Es la huida hacia adelante, cabalgando sobre el populismo y la post verdad que tanto juego le ha dado a movimientos y personajes tan siniestros como Donald Trump, Marine Le Pen o quienes encabezaron el Brexit dejando al Reino Unido como un pollo sin cabeza. Son los mismos perros con distinto collar, con la particularidad de que en Cataluña se le ha unido una parte de la ciudadanía que dice ser de izquierdas. No puedo imaginar nada menos progresista, solidario e internacionalista que lo que persiguen los actuales inquilinos del Palau de la Generalitat. Parafraseando a Gabriel Rufián, habría que exigirles "que quitaran sus sucias manos" del término izquierda y que, al menos, tengan la honestidad de etiquetarse como los ultranacionalistas que son y así no engañar a nadie.

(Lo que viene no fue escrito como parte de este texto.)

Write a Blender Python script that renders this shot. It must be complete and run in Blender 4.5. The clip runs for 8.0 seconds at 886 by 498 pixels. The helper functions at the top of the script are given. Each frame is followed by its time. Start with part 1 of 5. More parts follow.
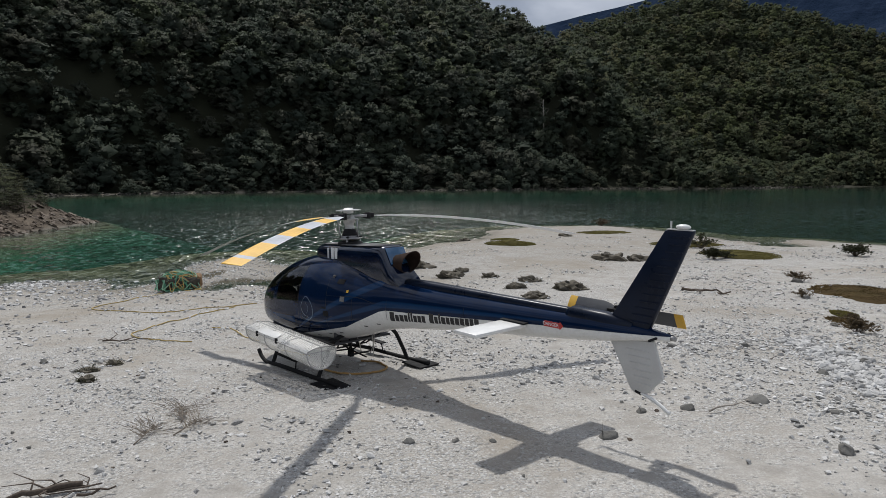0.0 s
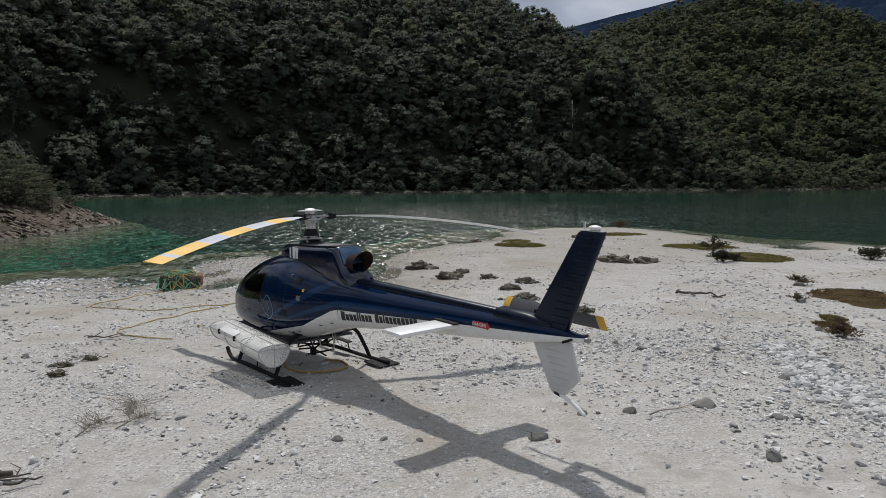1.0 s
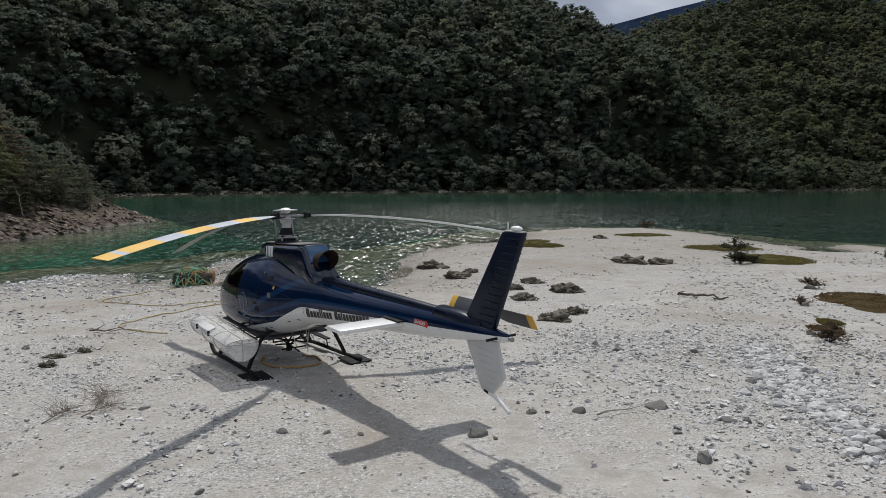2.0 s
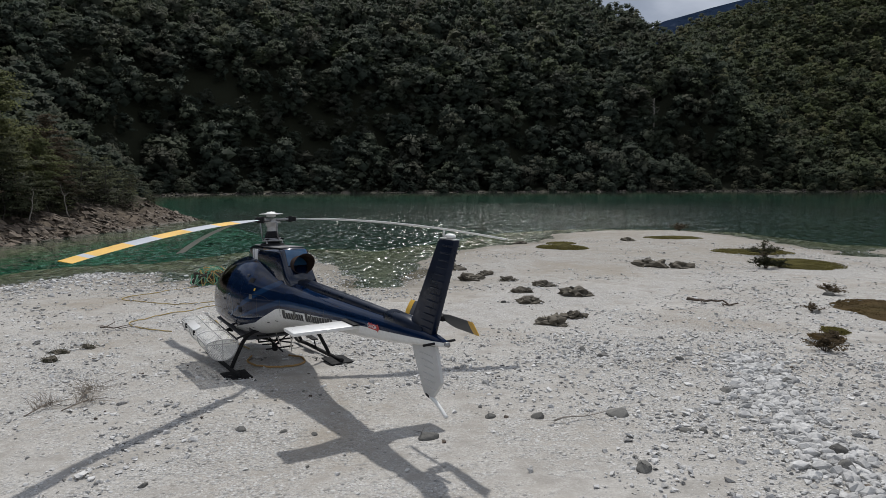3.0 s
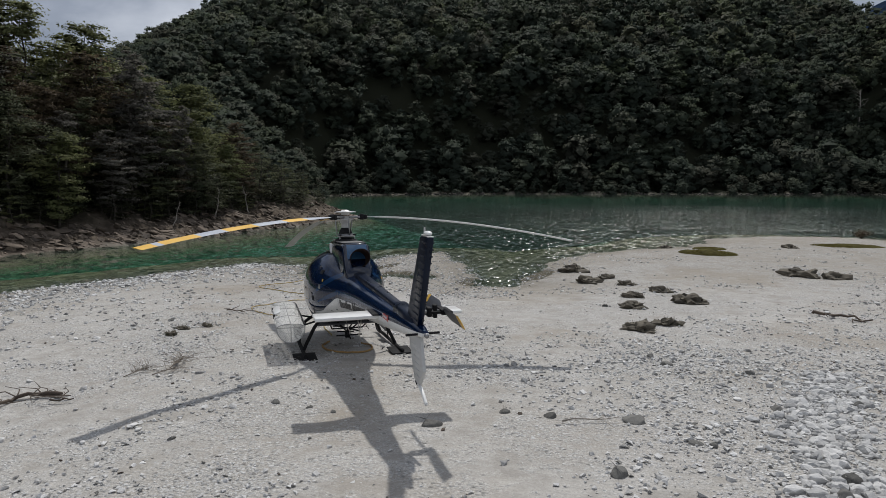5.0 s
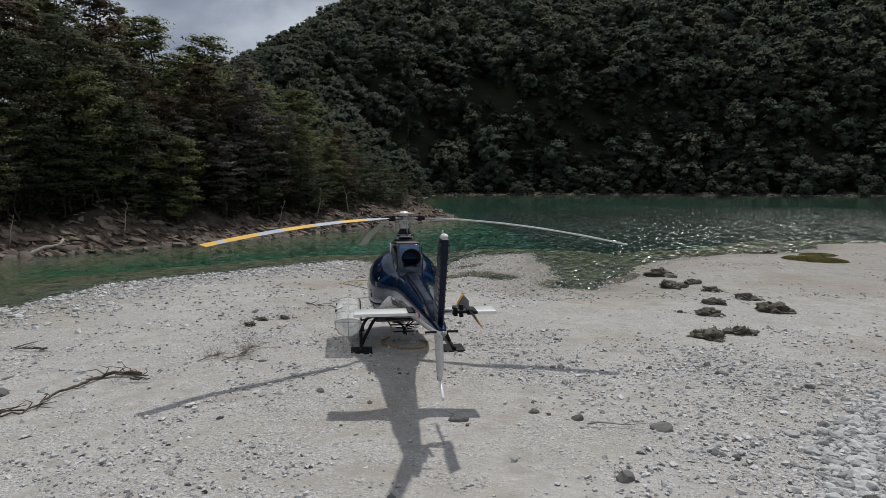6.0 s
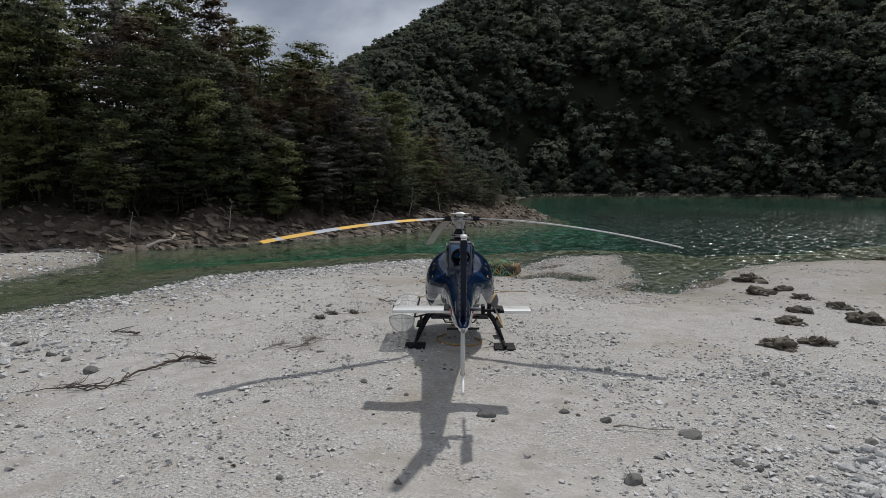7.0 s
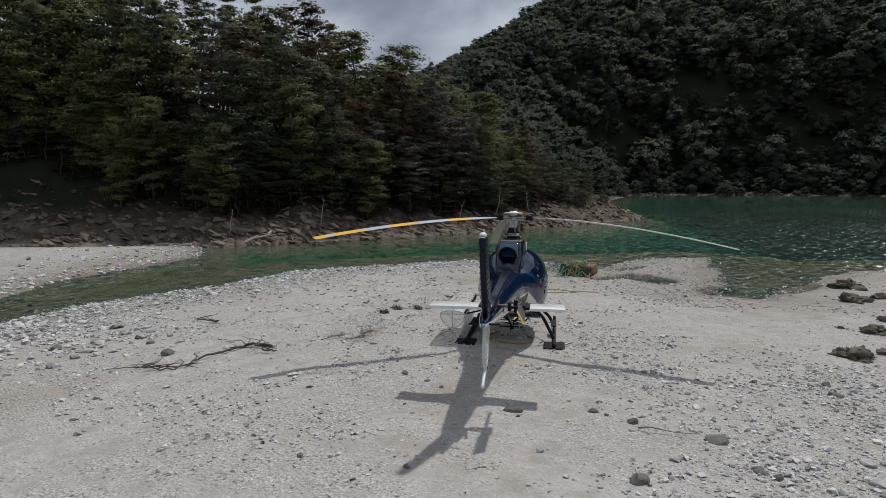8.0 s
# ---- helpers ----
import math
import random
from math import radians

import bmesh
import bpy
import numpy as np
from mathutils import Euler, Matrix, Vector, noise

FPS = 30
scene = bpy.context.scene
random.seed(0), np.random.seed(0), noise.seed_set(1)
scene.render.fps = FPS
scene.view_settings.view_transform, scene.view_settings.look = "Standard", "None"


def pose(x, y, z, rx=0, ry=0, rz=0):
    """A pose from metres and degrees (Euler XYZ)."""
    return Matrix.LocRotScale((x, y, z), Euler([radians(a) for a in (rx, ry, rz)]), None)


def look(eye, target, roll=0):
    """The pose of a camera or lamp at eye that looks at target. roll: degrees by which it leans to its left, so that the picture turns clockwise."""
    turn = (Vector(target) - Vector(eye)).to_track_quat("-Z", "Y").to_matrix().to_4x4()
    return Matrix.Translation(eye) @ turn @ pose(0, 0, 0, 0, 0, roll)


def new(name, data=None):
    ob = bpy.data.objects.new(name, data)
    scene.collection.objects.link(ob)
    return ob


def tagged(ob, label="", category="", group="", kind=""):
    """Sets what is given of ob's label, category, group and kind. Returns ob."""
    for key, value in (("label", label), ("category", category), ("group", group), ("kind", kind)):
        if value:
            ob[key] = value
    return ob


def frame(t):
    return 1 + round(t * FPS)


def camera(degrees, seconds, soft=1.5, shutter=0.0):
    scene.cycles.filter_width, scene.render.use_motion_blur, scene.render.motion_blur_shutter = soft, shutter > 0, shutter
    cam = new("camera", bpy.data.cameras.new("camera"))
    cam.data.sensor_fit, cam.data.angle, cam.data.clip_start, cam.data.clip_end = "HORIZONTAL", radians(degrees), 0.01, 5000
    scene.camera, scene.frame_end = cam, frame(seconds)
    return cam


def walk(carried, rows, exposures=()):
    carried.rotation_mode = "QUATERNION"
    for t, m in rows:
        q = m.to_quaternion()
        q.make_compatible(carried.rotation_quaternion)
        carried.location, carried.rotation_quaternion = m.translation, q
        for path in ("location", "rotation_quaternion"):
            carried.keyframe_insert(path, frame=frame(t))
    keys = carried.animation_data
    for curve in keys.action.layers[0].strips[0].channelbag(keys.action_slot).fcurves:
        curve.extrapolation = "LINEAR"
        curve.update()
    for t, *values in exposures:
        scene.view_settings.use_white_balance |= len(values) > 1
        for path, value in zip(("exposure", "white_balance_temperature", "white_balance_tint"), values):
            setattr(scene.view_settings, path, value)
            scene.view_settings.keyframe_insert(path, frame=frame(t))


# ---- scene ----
cam = camera(67.9, 8.0, soft=0.65)
METRES, EYE, TILT, LEAN, TURN = 10.33, 3.4, -2.64, -1.27, 0.0
ROWS = [
    (0.0, 0.0, 0.0, 0.0, -0.08, -3.76, 1.23),
    (0.5, 0.07, 0.0006, -0.0018, 0.83, -3.69, 1.17),
    (1.0, 0.139, -0.0038, -0.0037, 2.62, -3.6, 1.09),
    (1.5, 0.2067, -0.0131, -0.0064, 4.42, -3.58, 0.99),
    (3.0, 0.4036, -0.011, 0.0022, 9.75, -3.51, 0.68),
    (3.5, 0.4625, -0.0041, 0.0018, 12.79, -3.43, 0.55),
    (4.0, 0.5208, 0.0018, -0.0024, 16.78, -3.37, 0.34),
    (4.5, 0.5823, 0.0072, -0.0033, 20.55, -3.33, 0.17),
    (6.0, 0.7643, 0.0372, 0.0036, 33.88, -3.38, -0.51),
    (6.5, 0.8201, 0.0547, 0.0052, 38.46, -3.44, -0.75),
    (7.0, 0.8726, 0.0769, 0.0076, 42.7, -3.53, -0.95),
    (7.5, 0.9226, 0.1031, 0.0084, 46.97, -3.64, -1.14),
    (8.0, 0.9726, 0.1329, 0.0087, 51.27, -3.75, -1.29),
]
walk(cam, [(t, pose(0, 0, EYE, TILT, LEAN, TURN) @ pose(METRES * x, METRES * y, METRES * z, 90 + pitch, roll, yaw)) for t, x, y, z, yaw, pitch, roll in ROWS],
     exposures=[(0.0, 0.10), (3.0, 0.05), (5.0, -0.04), (8.0, -0.12)])

# ---- light: a high sun beyond the lake, thin cloud over all the sky ----
SUN_AZ, SUN_EL = -15.0, 57.0      # degrees; azimuth clockwise from +y
to_sun = Vector((math.sin(radians(SUN_AZ)) * math.cos(radians(SUN_EL)), math.cos(radians(SUN_AZ)) * math.cos(radians(SUN_EL)), math.sin(radians(SUN_EL))))
sun_data = bpy.data.lights.new("sun", "SUN")
sun_data.energy, sun_data.angle, sun_data.color = 2.7, radians(1.5), (1.0, 0.97, 0.93)
sun = new("sun", sun_data)
sun.matrix_world = look(to_sun * 200, (0, 0, 0))

world = bpy.data.worlds.new("world")
scene.world = world
world.use_nodes = True
wt = world.node_tree
wt.nodes.clear()


def node(tree, kind, ins=None):
    n = tree.nodes.new(kind)
    for key, value in (ins or {}).items():
        if hasattr(value, "is_output"):
            tree.links.new(value, n.inputs[key])
        else:
            n.inputs[key].default_value = value
    return n


def ramp(tree, fac, stops, interp="LINEAR"):
    n = tree.nodes.new("ShaderNodeValToRGB")
    n.color_ramp.interpolation = interp
    els = n.color_ramp.elements
    while len(els) < len(stops):
        els.new(0.5)
    for e, (p, c) in zip(els, stops):
        e.position = p
        e.color = (c, c, c, 1) if isinstance(c, (int, float)) else (*c, 1)
    tree.links.new(fac, n.inputs[0])
    return n.outputs[0]


def math_(tree, op, a, b=0.0, clamp=False):
    n = tree.nodes.new("ShaderNodeMath")
    n.operation, n.use_clamp = op, clamp
    for i, v in enumerate((a, b)):
        if hasattr(v, "is_output"):
            tree.links.new(v, n.inputs[i])
        else:
            n.inputs[i].default_value = v
    return n.outputs[0]


def mix(tree, fac, a, b, blend="MIX"):
    n = tree.nodes.new("ShaderNodeMix")
    n.data_type, n.blend_type = "RGBA", blend
    for i, v in ((0, fac), (6, a), (7, b)):
        if hasattr(v, "is_output"):
            tree.links.new(v, n.inputs[i])
        elif i and len(v) == 3:
            n.inputs[i].default_value = (*v, 1)
        else:
            n.inputs[i].default_value = v
    return n.outputs[2]


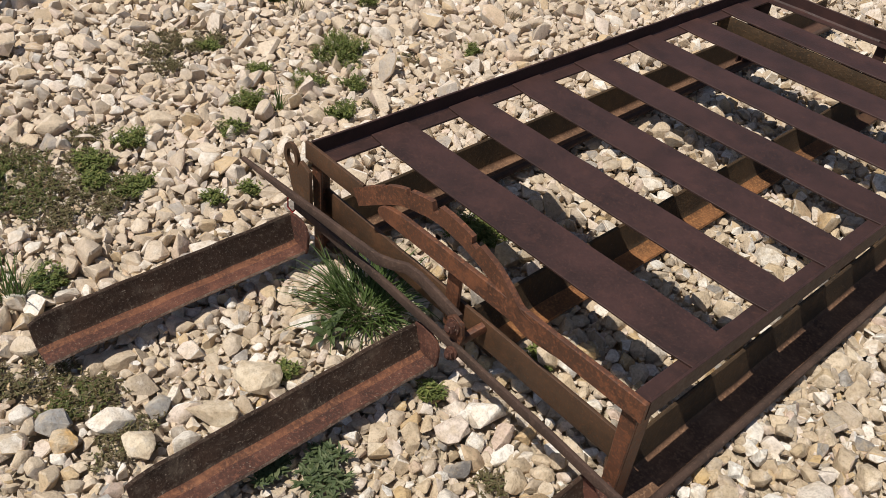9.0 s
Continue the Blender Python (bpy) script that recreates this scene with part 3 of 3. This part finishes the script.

Sus más fervorosos seguidores han querido montar frente al Palacio de Justicia de Barcelona una suerte de "15-M del independentismo" con tiendas de campaña incluidas. Un 15-M de chicos bien, sin desheredados ni perro flautas. Su intendencia también difiere mucho de la que instaló sus reales en la Puerta del Sol. Quienes pasaron la noche en el Paseo de Lluís Companys no necesitaron vaciar las neveras de casa y llevar en bolsas la comida que cada uno pudiera aportar. Los acampados soberanistas han sido debidamente abastecidos con sus buenas bandejas de alimentos y cajas de bebidas. Un catering bien servido para que cenaran como señores y un desayuno con pastas, bollos, café caliente y batidos variados. Es otra forma de alimentar el sentimiento. Y habrá quien se crea un héroe de la patria por estar ahí.